» WRITTEN INSTRUCTION:
Find the word "with" in the data. Return every line where it appears.

» MATERIAL PROVIDED:
☆ ☆ ☆
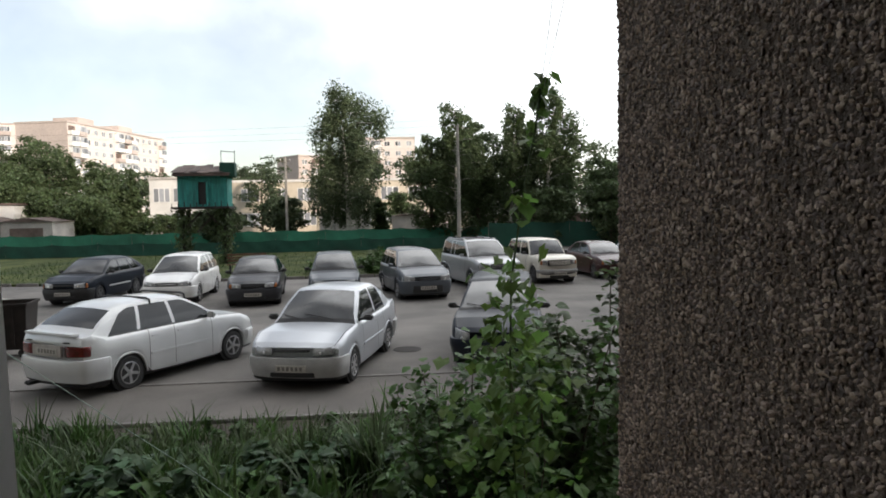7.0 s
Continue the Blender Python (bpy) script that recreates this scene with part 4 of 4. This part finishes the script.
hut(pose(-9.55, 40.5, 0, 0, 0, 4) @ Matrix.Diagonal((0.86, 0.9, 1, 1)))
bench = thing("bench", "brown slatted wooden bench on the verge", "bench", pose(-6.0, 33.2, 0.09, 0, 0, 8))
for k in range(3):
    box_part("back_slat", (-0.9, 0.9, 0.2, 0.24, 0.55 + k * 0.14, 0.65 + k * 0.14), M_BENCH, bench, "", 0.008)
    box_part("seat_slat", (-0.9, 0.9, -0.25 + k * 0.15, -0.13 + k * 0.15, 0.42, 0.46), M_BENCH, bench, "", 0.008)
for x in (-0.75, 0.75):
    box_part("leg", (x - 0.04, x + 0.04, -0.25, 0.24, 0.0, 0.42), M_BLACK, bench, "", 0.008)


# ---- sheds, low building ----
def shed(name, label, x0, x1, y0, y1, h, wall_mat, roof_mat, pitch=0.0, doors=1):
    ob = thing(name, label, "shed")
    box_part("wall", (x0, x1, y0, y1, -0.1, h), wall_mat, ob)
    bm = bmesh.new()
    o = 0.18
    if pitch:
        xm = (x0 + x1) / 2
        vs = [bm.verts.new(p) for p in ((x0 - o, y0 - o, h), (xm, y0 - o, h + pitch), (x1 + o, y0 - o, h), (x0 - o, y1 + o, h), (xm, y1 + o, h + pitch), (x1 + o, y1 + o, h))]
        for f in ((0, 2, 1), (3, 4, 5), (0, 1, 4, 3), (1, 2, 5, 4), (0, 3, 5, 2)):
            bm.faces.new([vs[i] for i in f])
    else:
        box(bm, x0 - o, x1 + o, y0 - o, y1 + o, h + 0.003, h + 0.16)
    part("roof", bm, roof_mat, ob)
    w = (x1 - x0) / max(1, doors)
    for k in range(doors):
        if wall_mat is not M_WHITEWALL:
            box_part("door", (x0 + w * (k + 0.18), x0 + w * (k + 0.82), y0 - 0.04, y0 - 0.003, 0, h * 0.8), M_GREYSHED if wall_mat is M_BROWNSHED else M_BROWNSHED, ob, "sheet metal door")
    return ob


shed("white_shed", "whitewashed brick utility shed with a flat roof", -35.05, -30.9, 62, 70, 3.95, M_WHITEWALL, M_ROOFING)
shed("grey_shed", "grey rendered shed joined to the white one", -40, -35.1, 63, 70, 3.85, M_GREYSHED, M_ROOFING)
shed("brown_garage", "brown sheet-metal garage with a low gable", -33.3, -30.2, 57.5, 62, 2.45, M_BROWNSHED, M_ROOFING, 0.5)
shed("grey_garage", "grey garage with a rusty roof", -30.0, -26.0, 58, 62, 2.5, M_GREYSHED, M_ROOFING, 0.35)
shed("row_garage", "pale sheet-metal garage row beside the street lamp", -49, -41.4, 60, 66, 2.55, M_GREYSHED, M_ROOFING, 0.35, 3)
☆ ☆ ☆
» WRITTEN RESPONSE:
Continue the Blender Python (bpy) script that recreates this scene with part 4 of 4. This part finishes the script.
shed("white_shed", "whitewashed brick utility shed with a flat roof", -35.05, -30.9, 62, 70, 3.95, M_WHITEWALL, M_ROOFING)
shed("brown_garage", "brown sheet-metal garage with a low gable", -33.3, -30.2, 57.5, 62, 2.45, M_BROWNSHED, M_ROOFING, 0.5)
shed("grey_garage", "grey garage with a rusty roof", -30.0, -26.0, 58, 62, 2.5, M_GREYSHED, M_ROOFING, 0.35)